Search code examples
pythonsqliteword-embeddingfile-conversion

Incomplete word embedding model conversion with plasticityai/magnitude


I want to convert the word embedding model Numberbatch 19.08 to the .magnitude format used in plasticityai/magnitude. As I want to be able to use approximate nearest neighbor algorithms I run the command

python -m pymagnitude.converter -i numberbatch.txt -o numberbatch.magnitude -a

The size of the unpacked numberbatch.txt is about 20GB. I am using Windows10.

At first, the conversion seems to run fine (for some hours), showing progress like

Writing vectors... (this may take some time)

1% completed ... 99% completed

then

Committing written vectors... (this may take some time)

and finally

Creating search index... (this may take some time)

Creating spatial search index for dimension 2 (it has high entropy)... (this may take some time)

Creating approximate nearest neighbors index... (this may take some time)

However, I never get a final message that the conversion is complete. Rather, the program stops without any further messages.

And that stage I am left with the following three files in the target folder:

    15.891.668.992 numberbatch.magnitude.tmp
           557.056 numberbatch.magnitude.tmp-shm
       281.227.112 numberbatch.magnitude.tmp-wal

The intended end result, numberbatch.magnitude, is missing.

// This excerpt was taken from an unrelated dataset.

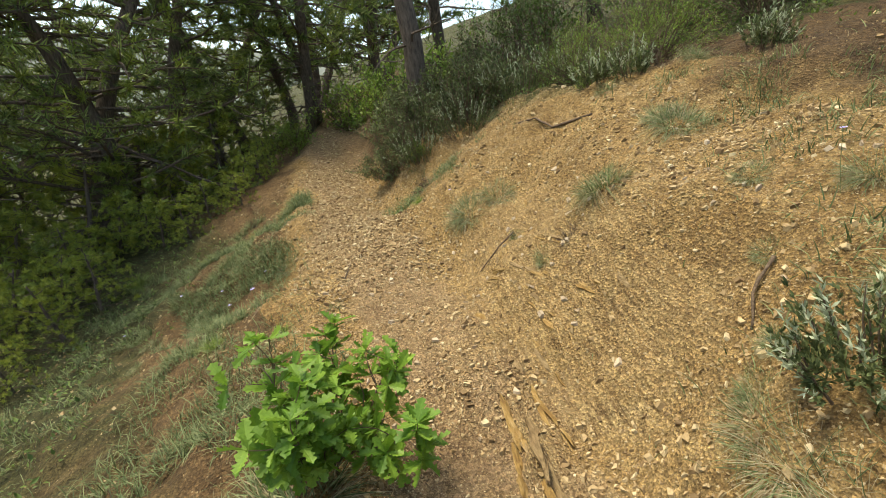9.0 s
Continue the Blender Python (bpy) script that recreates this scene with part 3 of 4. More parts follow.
def pine_tree(seed, label, height, radius, limbs, low, needles, length, wide, twigs, reach, fresh=0.2, mats=None, dead=6, lean=0.05, group="", droop=-0.02, side=None, crook=0.05):
    rng = np.random.default_rng(seed)
    t = thing("pine_tree", label, "tree", group=group)
    tr, wood, old, young, bare = Acc(), Acc(), Acc(), Acc(), Acc()
    spine = bough(rng, (0, 0, -0.15), (rng.normal() * lean, rng.normal() * lean, 1), height, crook, 0.03, 10)
    tube(tr, spine, radius * np.linspace(1.15, 0.25, len(spine)), 10)
    for i in range(limbs):
        f = low + (0.98 - low) * (i + rng.uniform()) / limbs
        u = f * (len(spine) - 1)
        j = min(int(u), len(spine) - 2)
        p = spine[j] + (spine[j + 1] - spine[j]) * (u - j)
        th = i * 2.4 + rng.normal() * 0.4
        le = reach * (1.05 - 0.75 * (f - low) / (1 - low)) * rng.uniform(0.6, 1.1)
        if side is not None:
            le *= 0.35 + 0.65 * max(0.0, math.cos(th - side)) ** 0.7
        b = bough(rng, p, (math.cos(th), math.sin(th), rng.uniform(-0.1, 0.35)), le, 0.14, droop + 0.03, 6)
        pine_limb(rng, wood, old, young, b, radius * 0.22, needles, length, wide, twigs, fresh)
    for i in range(dead):
        f = rng.uniform(0.08, max(low, 0.15) + 0.2)
        p = spine[int(f * (len(spine) - 1))]
        th = rng.uniform(0, 6.28)
        b = bough(rng, p, (math.cos(th), math.sin(th), rng.uniform(-0.35, 0.25)), reach * rng.uniform(0.4, 0.8), 0.2, -0.03, 6)
        tube(bare, b, np.linspace(radius * 0.16, 0.003, len(b)), 4)
        for _ in range(3):
            k = rng.integers(2, 6)
            c = bough(rng, b[k], rng.normal(size=3), reach * 0.25, 0.3, 0, 4)
            tube(bare, c, np.linspace(radius * 0.07, 0.002, len(c)), 4)
    o, y = mats or (NEEDLE, NEEDLE_YOUNG)
    part("trunk", tr, BARK, t, smooth=True)
    part("limbwork", wood, BARK, t)
    part("deadwood", bare, DEADWOOD if mats is None else BARK, t, "bare dead branches")
    part("needle_cover", old, o, t)
    part("new_growth", young, y, t)
    return t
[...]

Any hint about what might have gone wrong would be much appreciated. Is there maybe any way to complete the conversion using the three tmp files?


Solution

  • I guess I found a partial answer to my own question in a closed issue of the plasticity/ai project:

    It seems that pymagnitude.converter cannot handle vector file sizes in the multi GB range when used together with the -a flag which produces the approximate nearest neighbors index. It was speculated in the issue that this is a problem of the underlying Annoy library, though the precise cause was never fully resolved.

    At this stage, the provisional remedy then is to abstain from using the -a flag.